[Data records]
# # # # #

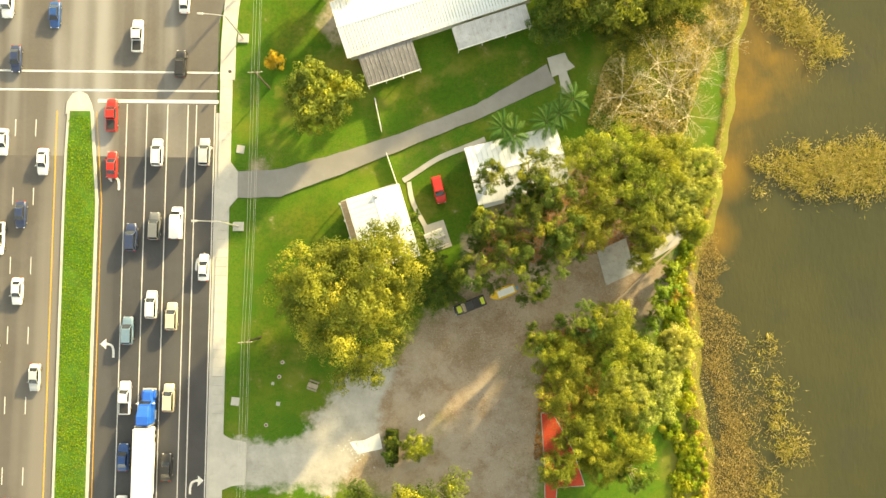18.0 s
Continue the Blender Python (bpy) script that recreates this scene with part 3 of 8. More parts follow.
EDGE_W = lerp([(-600, -28.8), (172, -28.3), (236, -28.0), (277, -28.0), (337, -32.7), (366, -35.0), (392, -37.8), (408, -38.7), (424, -37.8), (451, -42.4), (502, -50.5), (615, -73.5), (680, -91), (789, -125), (910, -168), (1054, -228), (1319, -338), (1545, -485), (1673, -580), (1881, -703), (2257, -926), (2673, -1192), (3124, -1480), (3485, -1674), (4135, -1918), (4470, -2036)])
YS = list(np.arange(-600, 520, 8.0)) + list(np.arange(520, 1400, 20.0)) + list(np.arange(1400, 2700, 60.0))
SOUTH, NORTH = [y for y in YS if y <= 104], [y for y in YS if y >= 144]
structure("road", along(YS, lambda y: EDGE_W(y), lambda y: EDGE_E(y), -0.3, 0.0), M_ASPHALT, "dark asphalt highway with white and yellow lane lines", "road")


def rim(r):
    """Height of the far plain at a distance: level, then rising at its rim."""
    t = min(1, max(0, (r - 4250) / 650))
    return 112 * t * t * (3 - 2 * t)


def far_road(name, left, right, lift, mat, label, y0=1000):
    """The highway over the rising far plain."""
    s = Shape()
    v, f = [], []
    ys = np.arange(y0, 4180, 30.0)
    for y in ys:
        z = rim(math.hypot((left(y) + right(y)) / 2 - 40, y - 140)) + lift + min(1.0, (y - y0) / 900)
        v += [(left(y), y, z), (right(y), y, z), (left(y), y, z - 0.6 - lift), (right(y), y, z - 0.6 - lift)]
    for k in range(len(ys) - 1):
        a, b = 4 * k, 4 * k + 4
        f += [(a, a + 1, b + 1, b), (a + 2, a, b, b + 2), (a + 1, a + 3, b + 3, b + 1)]
    structure(name, s.add(v, f), mat, label, "road")


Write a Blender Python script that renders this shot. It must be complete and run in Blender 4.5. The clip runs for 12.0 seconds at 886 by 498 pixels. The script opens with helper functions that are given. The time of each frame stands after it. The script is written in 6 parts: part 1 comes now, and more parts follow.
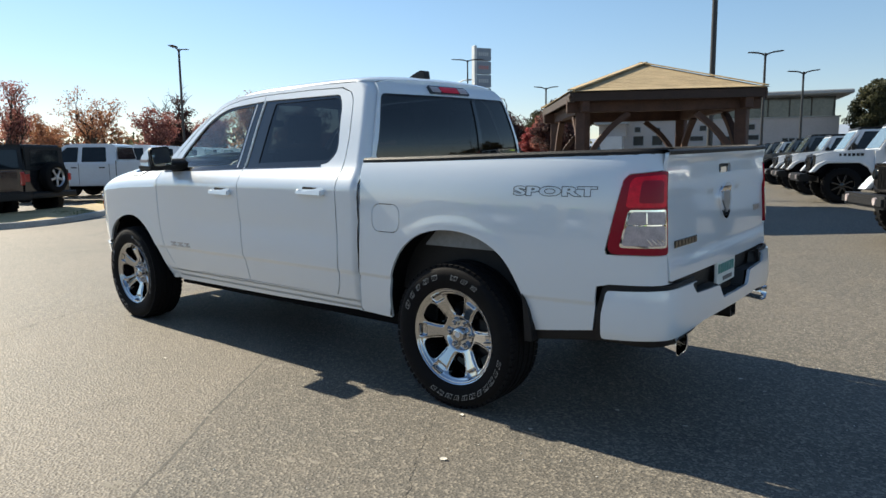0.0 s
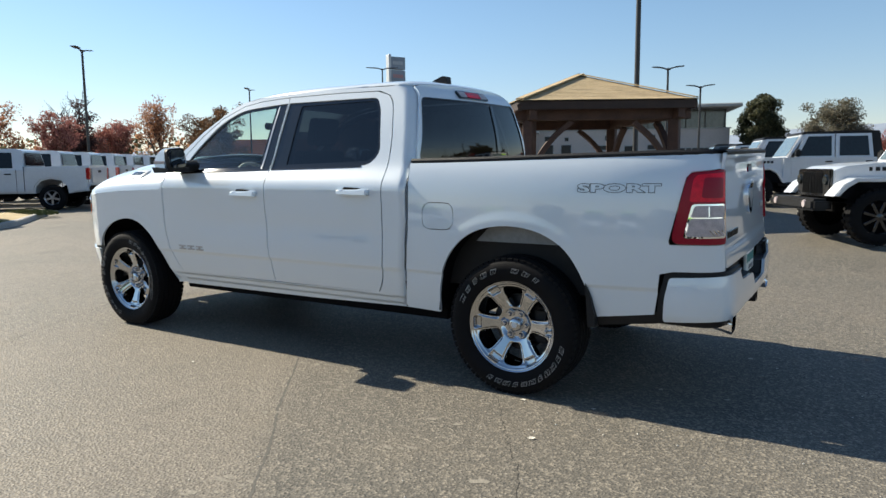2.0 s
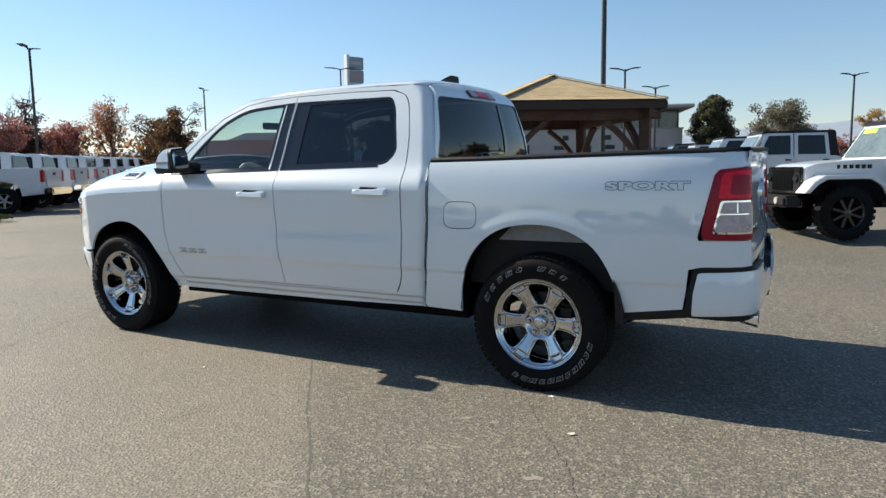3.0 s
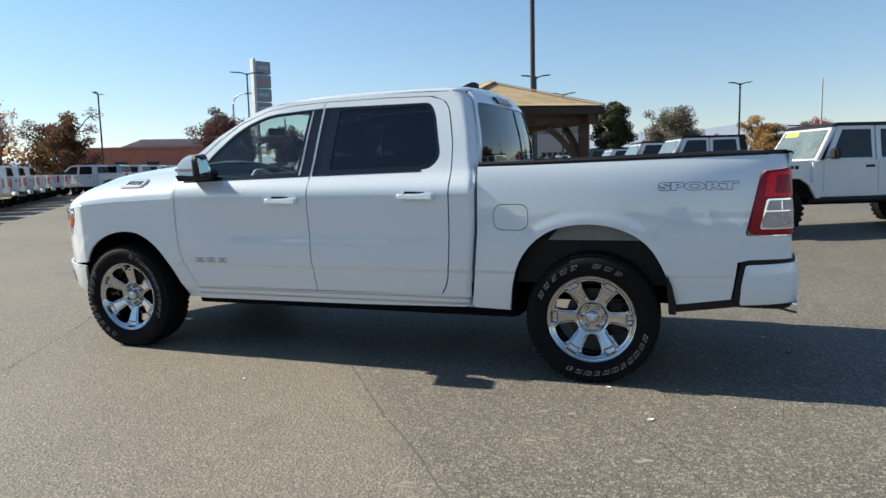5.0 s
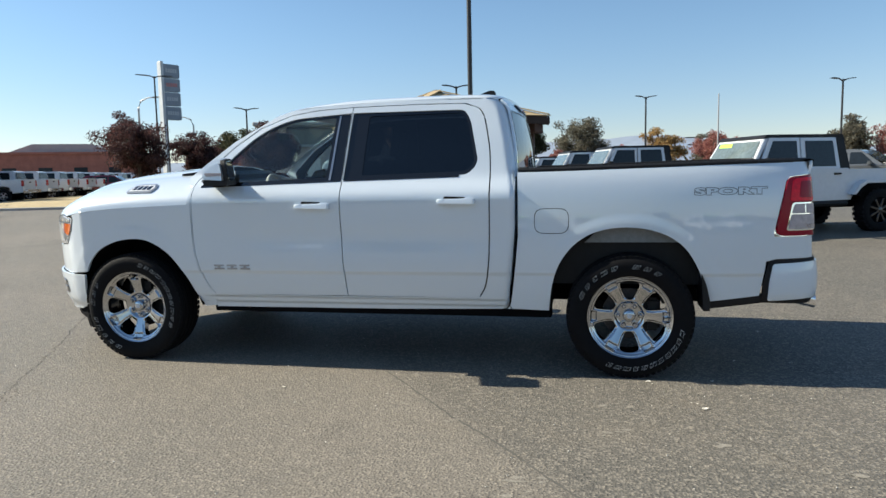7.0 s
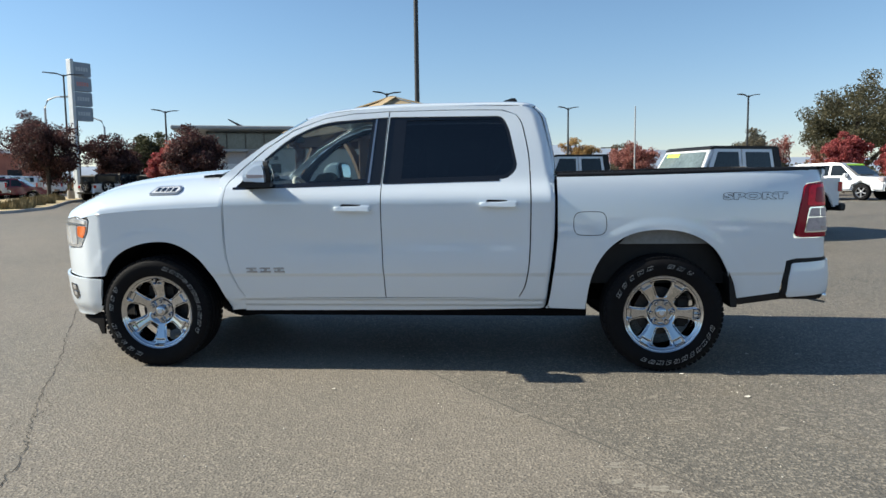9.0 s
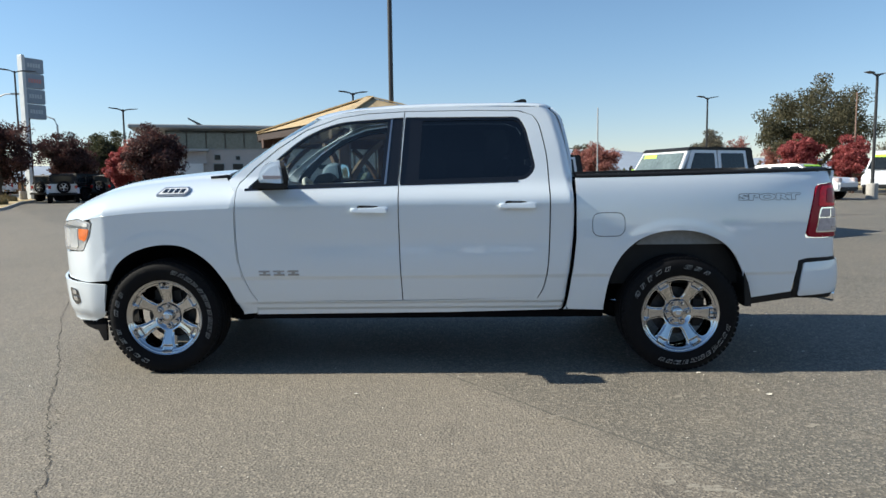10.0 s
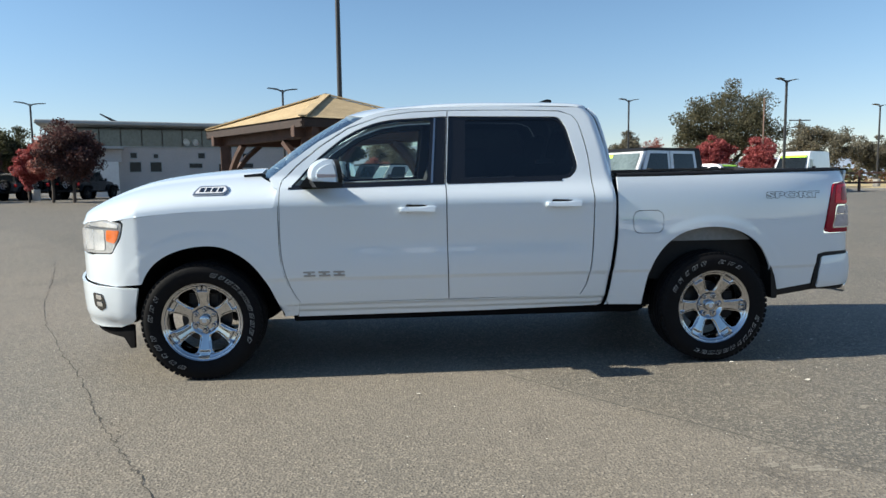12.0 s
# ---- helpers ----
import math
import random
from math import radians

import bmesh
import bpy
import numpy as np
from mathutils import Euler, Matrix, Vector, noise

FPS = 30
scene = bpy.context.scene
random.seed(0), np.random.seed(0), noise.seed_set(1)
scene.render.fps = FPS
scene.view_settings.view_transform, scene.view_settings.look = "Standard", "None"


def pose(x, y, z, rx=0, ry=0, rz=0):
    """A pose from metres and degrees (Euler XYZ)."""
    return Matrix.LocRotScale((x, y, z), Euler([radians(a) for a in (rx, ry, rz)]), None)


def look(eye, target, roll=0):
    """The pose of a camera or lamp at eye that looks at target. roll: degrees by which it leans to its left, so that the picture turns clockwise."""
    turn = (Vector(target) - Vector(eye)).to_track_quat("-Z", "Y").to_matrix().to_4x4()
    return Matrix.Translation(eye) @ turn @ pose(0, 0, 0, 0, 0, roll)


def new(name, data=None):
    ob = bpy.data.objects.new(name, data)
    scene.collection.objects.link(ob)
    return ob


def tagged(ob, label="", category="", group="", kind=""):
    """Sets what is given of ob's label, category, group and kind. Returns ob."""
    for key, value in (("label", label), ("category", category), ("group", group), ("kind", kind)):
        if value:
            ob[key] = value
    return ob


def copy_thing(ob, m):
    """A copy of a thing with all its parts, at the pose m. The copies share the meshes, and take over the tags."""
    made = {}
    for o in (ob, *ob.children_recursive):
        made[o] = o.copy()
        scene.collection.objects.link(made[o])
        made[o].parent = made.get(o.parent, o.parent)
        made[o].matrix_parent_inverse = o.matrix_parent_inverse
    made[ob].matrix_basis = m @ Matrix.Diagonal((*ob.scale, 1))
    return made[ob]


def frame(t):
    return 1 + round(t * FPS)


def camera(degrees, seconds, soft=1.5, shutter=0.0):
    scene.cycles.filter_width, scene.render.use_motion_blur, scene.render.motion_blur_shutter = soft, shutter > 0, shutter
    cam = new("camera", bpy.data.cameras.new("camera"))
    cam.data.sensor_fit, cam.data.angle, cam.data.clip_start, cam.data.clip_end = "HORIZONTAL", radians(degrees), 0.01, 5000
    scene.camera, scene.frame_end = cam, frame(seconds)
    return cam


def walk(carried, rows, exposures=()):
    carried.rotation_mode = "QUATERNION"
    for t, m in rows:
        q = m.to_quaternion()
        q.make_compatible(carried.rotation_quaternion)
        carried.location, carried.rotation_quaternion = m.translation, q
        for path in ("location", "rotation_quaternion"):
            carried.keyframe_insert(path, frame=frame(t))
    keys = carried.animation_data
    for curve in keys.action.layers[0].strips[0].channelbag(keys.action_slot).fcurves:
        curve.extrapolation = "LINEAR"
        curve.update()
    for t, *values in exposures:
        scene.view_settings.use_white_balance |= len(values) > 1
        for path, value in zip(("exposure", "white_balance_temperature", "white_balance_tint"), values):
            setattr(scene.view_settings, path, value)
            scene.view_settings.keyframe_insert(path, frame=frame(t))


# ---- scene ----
cam = camera(66.3, 12.0)
PATH = [
    (0, (4.12, -3.821, 1.367), (2.855, -2.294, 1.108), -0.6),
    (0.5, (3.983, -3.974, 1.35), (2.777, -2.399, 1.093), -0.6),
    (1, (3.823, -4.104, 1.345), (2.671, -2.487, 1.103), -0.6),
    (1.5, (3.68, -4.296, 1.345), (2.574, -2.648, 1.1), -0.6),
    (2, (3.538, -4.486, 1.327), (2.494, -2.797, 1.09), -0.5),
    (2.5, (3.362, -4.585, 1.322), (2.37, -2.865, 1.083), -0.8),
    (3, (3.184, -4.685, 1.323), (2.252, -2.931, 1.086), -0.8),
    (5, (2.378, -5.155, 1.331), (1.705, -3.285, 1.105), -1.4),
    (5.5, (2.196, -5.255, 1.314), (1.589, -3.361, 1.096), -1.5),
    (6, (1.989, -5.284, 1.322), (1.446, -3.371, 1.108), -1.5),
    (6.5, (1.791, -5.34, 1.326), (1.311, -3.41, 1.114), -1.4),
    (7, (1.561, -5.475, 1.331), (1.147, -3.529, 1.123), -1.2),
    (9, (0.725, -5.716, 1.32), (0.554, -3.733, 1.129), -0.7),
    (9.5, (0.51, -5.707, 1.324), (0.398, -3.719, 1.137), -0.8),
    (10, (0.318, -5.694, 1.331), (0.263, -3.704, 1.139), -0.7),
    (10.5, (0.074, -5.728, 1.334), (0.08, -3.737, 1.142), -0.6),
    (11, (-0.123, -5.705, 1.32), (-0.056, -3.715, 1.133), -0.5),
    (11.5, (-0.295, -5.67, 1.321), (-0.178, -3.682, 1.135), -0.6),
    (12, (-0.582, -5.68, 1.338), (-0.398, -3.698, 1.141), -0.7),
]
walk(cam, [(t, look(eye, target, roll)) for t, eye, target, roll in PATH],
     [(0.0, 0.47, 6200, 5), (6.0, 0.46, 6000, 4), (12.0, 0.44, 5880, 4)])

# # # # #

Task:
Copy all the data exactly as written, but skip any picture.

Exercise solution:
18.0 s
Continue the Blender Python (bpy) script that recreates this scene with part 3 of 8. More parts follow.
EDGE_W = lerp([(-600, -28.8), (172, -28.3), (236, -28.0), (277, -28.0), (337, -32.7), (366, -35.0), (392, -37.8), (408, -38.7), (424, -37.8), (451, -42.4), (502, -50.5), (615, -73.5), (680, -91), (789, -125), (910, -168), (1054, -228), (1319, -338), (1545, -485), (1673, -580), (1881, -703), (2257, -926), (2673, -1192), (3124, -1480), (3485, -1674), (4135, -1918), (4470, -2036)])
YS = list(np.arange(-600, 520, 8.0)) + list(np.arange(520, 1400, 20.0)) + list(np.arange(1400, 2700, 60.0))
SOUTH, NORTH = [y for y in YS if y <= 104], [y for y in YS if y >= 144]
structure("road", along(YS, lambda y: EDGE_W(y), lambda y: EDGE_E(y), -0.3, 0.0), M_ASPHALT, "dark asphalt highway with white and yellow lane lines", "road")


def rim(r):
    """Height of the far plain at a distance: level, then rising at its rim."""
    t = min(1, max(0, (r - 4250) / 650))
    return 112 * t * t * (3 - 2 * t)


def far_road(name, left, right, lift, mat, label, y0=1000):
    """The highway over the rising far plain."""
    s = Shape()
    v, f = [], []
    ys = np.arange(y0, 4180, 30.0)
    for y in ys:
        z = rim(math.hypot((left(y) + right(y)) / 2 - 40, y - 140)) + lift + min(1.0, (y - y0) / 900)
        v += [(left(y), y, z), (right(y), y, z), (left(y), y, z - 0.6 - lift), (right(y), y, z - 0.6 - lift)]
    for k in range(len(ys) - 1):
        a, b = 4 * k, 4 * k + 4
        f += [(a, a + 1, b + 1, b), (a + 2, a, b, b + 2), (a + 1, a + 3, b + 3, b + 1)]
    structure(name, s.add(v, f), mat, label, "road")


Write a Blender Python script that renders this shot. It must be complete and run in Blender 4.5. The clip runs for 12.0 seconds at 886 by 498 pixels. The script opens with helper functions that are given. The time of each frame stands after it. The script is written in 6 parts: part 1 comes now, and more parts follow.
0.0 s
2.0 s
3.0 s
5.0 s
7.0 s
9.0 s
10.0 s
12.0 s
# ---- helpers ----
import math
import random
from math import radians

import bmesh
import bpy
import numpy as np
from mathutils import Euler, Matrix, Vector, noise

FPS = 30
scene = bpy.context.scene
random.seed(0), np.random.seed(0), noise.seed_set(1)
scene.render.fps = FPS
scene.view_settings.view_transform, scene.view_settings.look = "Standard", "None"


def pose(x, y, z, rx=0, ry=0, rz=0):
    """A pose from metres and degrees (Euler XYZ)."""
    return Matrix.LocRotScale((x, y, z), Euler([radians(a) for a in (rx, ry, rz)]), None)


def look(eye, target, roll=0):
    """The pose of a camera or lamp at eye that looks at target. roll: degrees by which it leans to its left, so that the picture turns clockwise."""
    turn = (Vector(target) - Vector(eye)).to_track_quat("-Z", "Y").to_matrix().to_4x4()
    return Matrix.Translation(eye) @ turn @ pose(0, 0, 0, 0, 0, roll)


def new(name, data=None):
    ob = bpy.data.objects.new(name, data)
    scene.collection.objects.link(ob)
    return ob


def tagged(ob, label="", category="", group="", kind=""):
    """Sets what is given of ob's label, category, group and kind. Returns ob."""
    for key, value in (("label", label), ("category", category), ("group", group), ("kind", kind)):
        if value:
            ob[key] = value
    return ob


def copy_thing(ob, m):
    """A copy of a thing with all its parts, at the pose m. The copies share the meshes, and take over the tags."""
    made = {}
    for o in (ob, *ob.children_recursive):
        made[o] = o.copy()
        scene.collection.objects.link(made[o])
        made[o].parent = made.get(o.parent, o.parent)
        made[o].matrix_parent_inverse = o.matrix_parent_inverse
    made[ob].matrix_basis = m @ Matrix.Diagonal((*ob.scale, 1))
    return made[ob]


def frame(t):
    return 1 + round(t * FPS)


def camera(degrees, seconds, soft=1.5, shutter=0.0):
    scene.cycles.filter_width, scene.render.use_motion_blur, scene.render.motion_blur_shutter = soft, shutter > 0, shutter
    cam = new("camera", bpy.data.cameras.new("camera"))
    cam.data.sensor_fit, cam.data.angle, cam.data.clip_start, cam.data.clip_end = "HORIZONTAL", radians(degrees), 0.01, 5000
    scene.camera, scene.frame_end = cam, frame(seconds)
    return cam


def walk(carried, rows, exposures=()):
    carried.rotation_mode = "QUATERNION"
    for t, m in rows:
        q = m.to_quaternion()
        q.make_compatible(carried.rotation_quaternion)
        carried.location, carried.rotation_quaternion = m.translation, q
        for path in ("location", "rotation_quaternion"):
            carried.keyframe_insert(path, frame=frame(t))
    keys = carried.animation_data
    for curve in keys.action.layers[0].strips[0].channelbag(keys.action_slot).fcurves:
        curve.extrapolation = "LINEAR"
        curve.update()
    for t, *values in exposures:
        scene.view_settings.use_white_balance |= len(values) > 1
        for path, value in zip(("exposure", "white_balance_temperature", "white_balance_tint"), values):
            setattr(scene.view_settings, path, value)
            scene.view_settings.keyframe_insert(path, frame=frame(t))


# ---- scene ----
cam = camera(66.3, 12.0)
PATH = [
    (0, (4.12, -3.821, 1.367), (2.855, -2.294, 1.108), -0.6),
    (0.5, (3.983, -3.974, 1.35), (2.777, -2.399, 1.093), -0.6),
    (1, (3.823, -4.104, 1.345), (2.671, -2.487, 1.103), -0.6),
    (1.5, (3.68, -4.296, 1.345), (2.574, -2.648, 1.1), -0.6),
    (2, (3.538, -4.486, 1.327), (2.494, -2.797, 1.09), -0.5),
    (2.5, (3.362, -4.585, 1.322), (2.37, -2.865, 1.083), -0.8),
    (3, (3.184, -4.685, 1.323), (2.252, -2.931, 1.086), -0.8),
    (5, (2.378, -5.155, 1.331), (1.705, -3.285, 1.105), -1.4),
    (5.5, (2.196, -5.255, 1.314), (1.589, -3.361, 1.096), -1.5),
    (6, (1.989, -5.284, 1.322), (1.446, -3.371, 1.108), -1.5),
    (6.5, (1.791, -5.34, 1.326), (1.311, -3.41, 1.114), -1.4),
    (7, (1.561, -5.475, 1.331), (1.147, -3.529, 1.123), -1.2),
    (9, (0.725, -5.716, 1.32), (0.554, -3.733, 1.129), -0.7),
    (9.5, (0.51, -5.707, 1.324), (0.398, -3.719, 1.137), -0.8),
    (10, (0.318, -5.694, 1.331), (0.263, -3.704, 1.139), -0.7),
    (10.5, (0.074, -5.728, 1.334), (0.08, -3.737, 1.142), -0.6),
    (11, (-0.123, -5.705, 1.32), (-0.056, -3.715, 1.133), -0.5),
    (11.5, (-0.295, -5.67, 1.321), (-0.178, -3.682, 1.135), -0.6),
    (12, (-0.582, -5.68, 1.338), (-0.398, -3.698, 1.141), -0.7),
]
walk(cam, [(t, look(eye, target, roll)) for t, eye, target, roll in PATH],
     [(0.0, 0.47, 6200, 5), (6.0, 0.46, 6000, 4), (12.0, 0.44, 5880, 4)])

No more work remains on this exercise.